Seven years later, at least three large CBT/graded exercise studies costing millions of dollars (PACE, FIT, GETSET) have been published which had minimal at best results. Despite the fact that each was purportedly designed to increase fitness and activity levels, none employed physiological testing or even measured activity levels.
Meanwhile, the Stevens/Davenport case study – which showed actual physiological improvements using a heart-rate based activity approach – has languished in an IACFS/ME Bulletin. Staci Stevens said she would love to do a clinical trial, but Davenport noted there is little funding for rehab studies in general.
GETSET (Don’t Go)
In “Another ‘False Start’ in ME/CFS“, Davenport assessed the most recent of those trials, the GETSET trial, published in, where else, Lancet, which managed to embarrass itself again with yet another poor ME/CFS study. Calling GETSET PACE-Lite, Davenport noted that post-exertional malaise was not required to enter the trial, and only 42% of the participants completed the trial. While the results were statistically significant, the outcomes were not clinically significant (Davenport called them “decimal-dust”) and probably made little if any real difference in the participants’ lives. If you appreciate good writing and want to learn how not to do an activity trial, check out Davenport’s piece on Workwell’s website here.

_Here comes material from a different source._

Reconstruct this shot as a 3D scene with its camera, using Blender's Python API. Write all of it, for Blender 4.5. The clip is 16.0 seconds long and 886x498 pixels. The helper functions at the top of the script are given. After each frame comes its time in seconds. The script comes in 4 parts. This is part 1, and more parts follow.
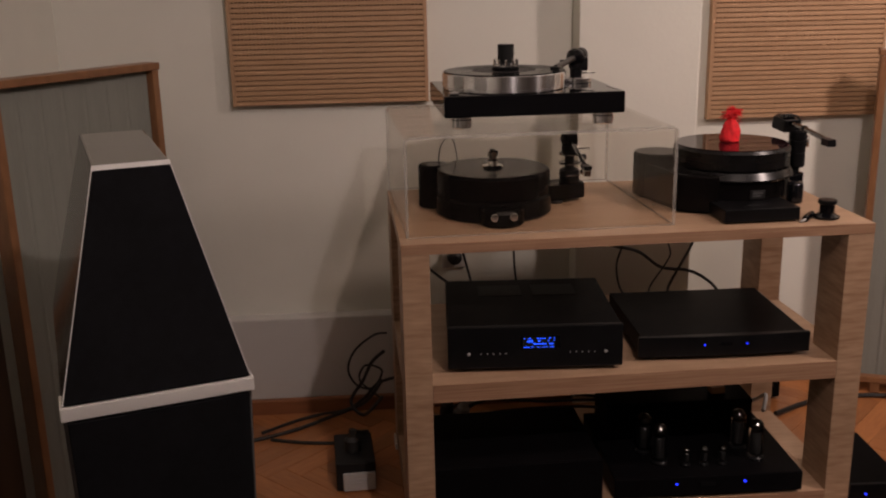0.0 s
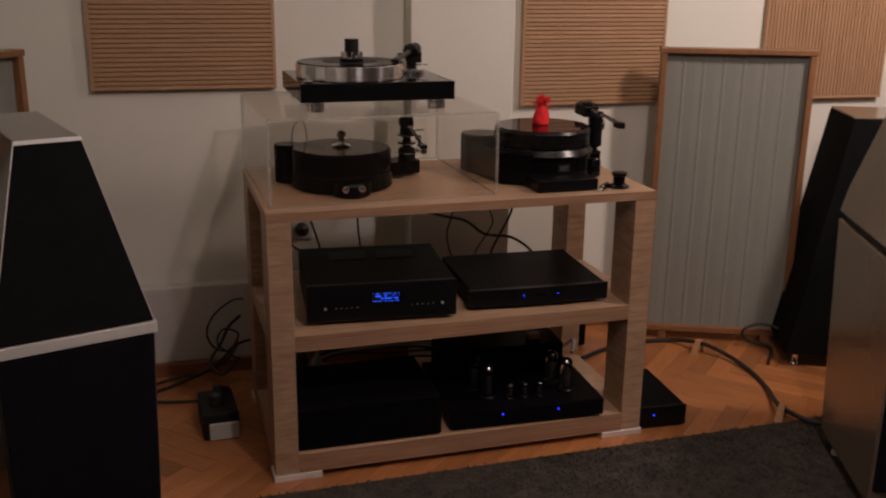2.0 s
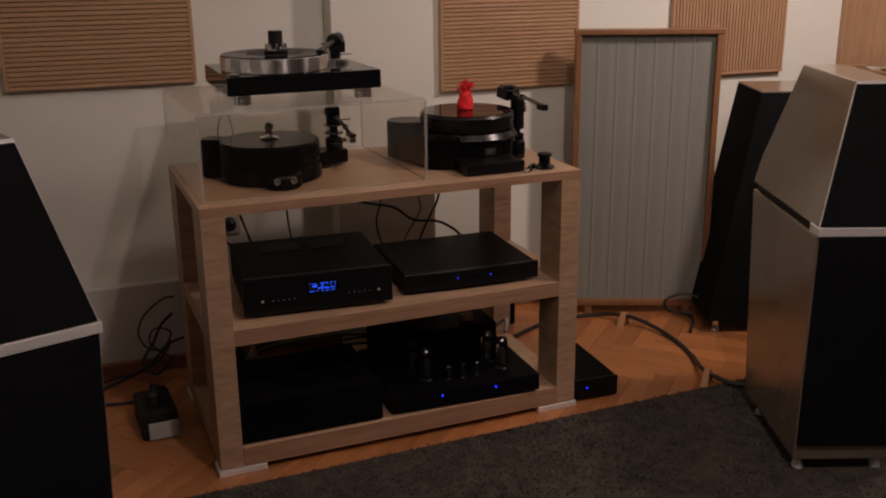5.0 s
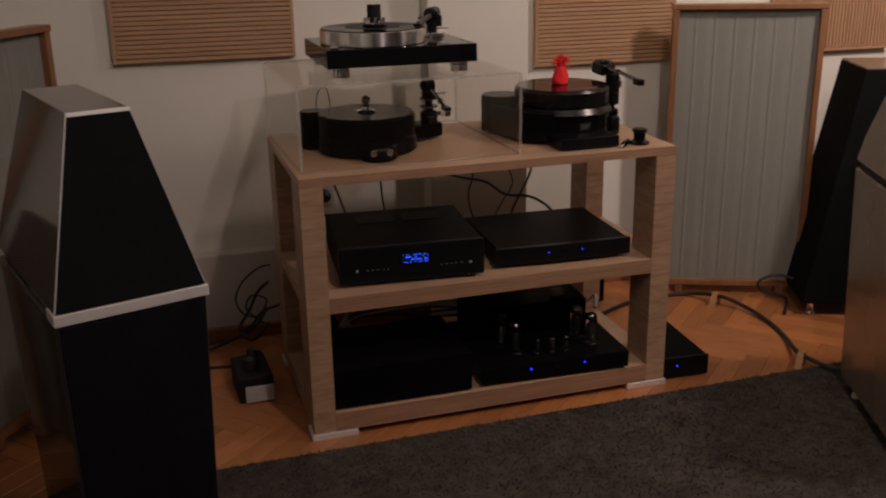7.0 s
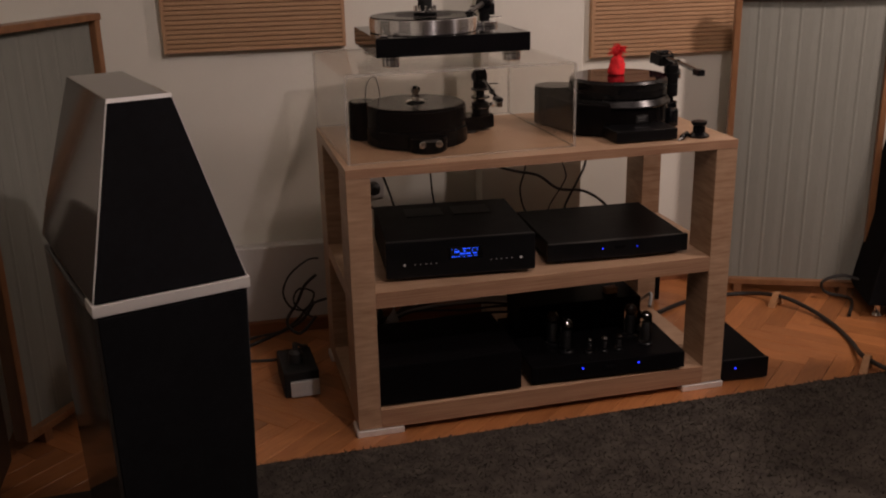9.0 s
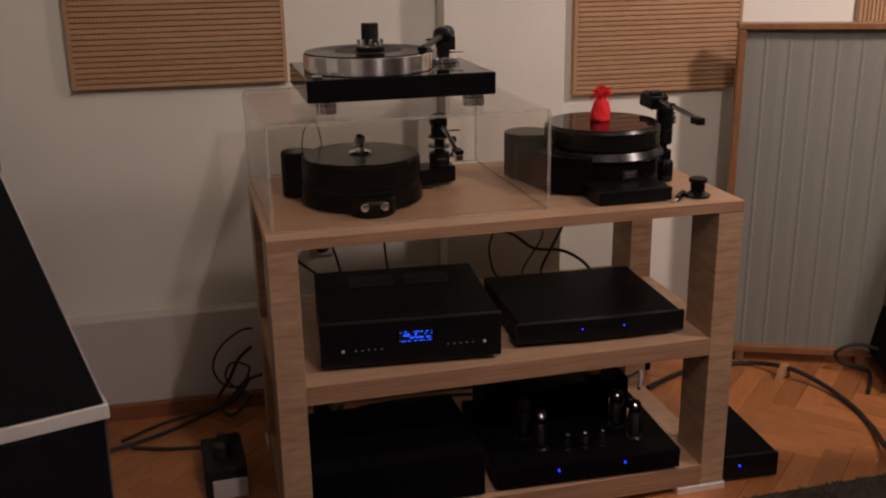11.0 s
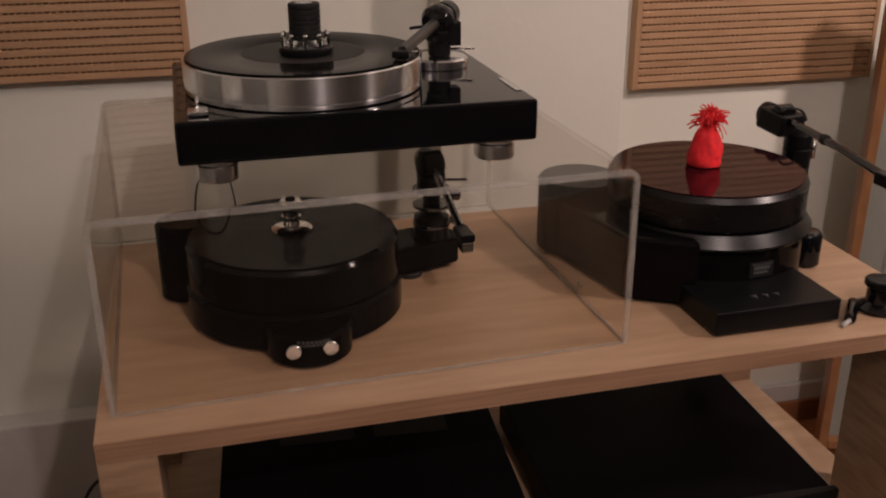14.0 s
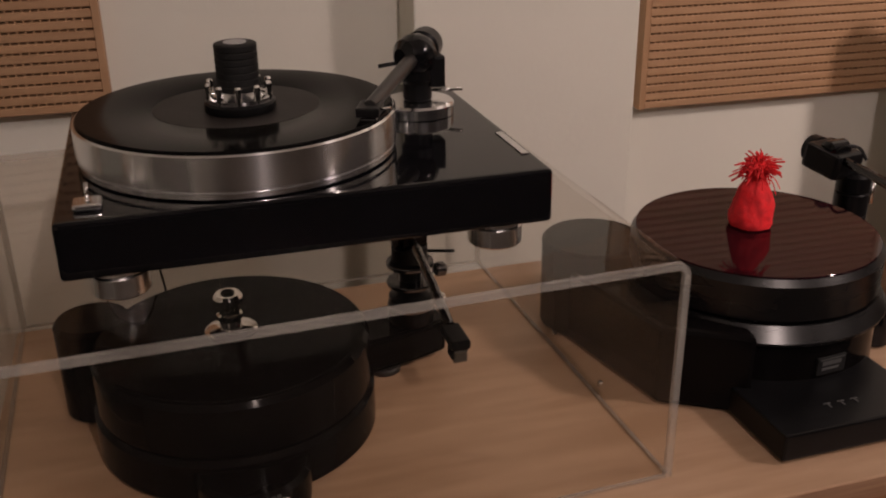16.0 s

Check out Health Rising’s Take on GETSET below
Spreading the Word
Workwell and Davenport want to spread the word on ME/CFS. Their data on the aerobic energy production problems and the exercise restrictions it causes has the potential to rock conference goers’ worlds. What they don’t have is the minimal funding needed to present their data at conferences. This is what happens when you’re on the wrong side of government funding. The UK and the Netherlands have poured millions of dollars into CBT/GET trials; the U.S. hasn’t spent a dime on studying the kind of rehabilitation Workwell and Davenport are proposing.
That means Workwell has to work off its own dime. With admission and submission fees (yes, it costs to present something in a conference), travel and hotel, costs typically run from $1600-$1800 per person to present something at a conference. That means a lot less outreach than we’d like from this group.
Physical therapy isn’t a panacea for ME/CFS and PT’s don’t present it as such. ME/CFS will still be there after the physical therapy is done, but it can relieve their pain and increase their functionality. One PT in “The Real Chronic Fatigue Syndrome” article celebrated a former kayaker’s success of paddling her first tenth of a mile after ten years of no kayaking at all. Another ME/CFS patient who could only walk 50 feet, “if that”, was able to walk for ten minutes. For those in pain, it’s possible to lower pain levels from a 6 or a 7 to a 3 or a 4. That’s a major reduction in pain. Being able to walk ten minutes is piddling stuff for a healthy person, but a major improvement for many people with ME/CFS.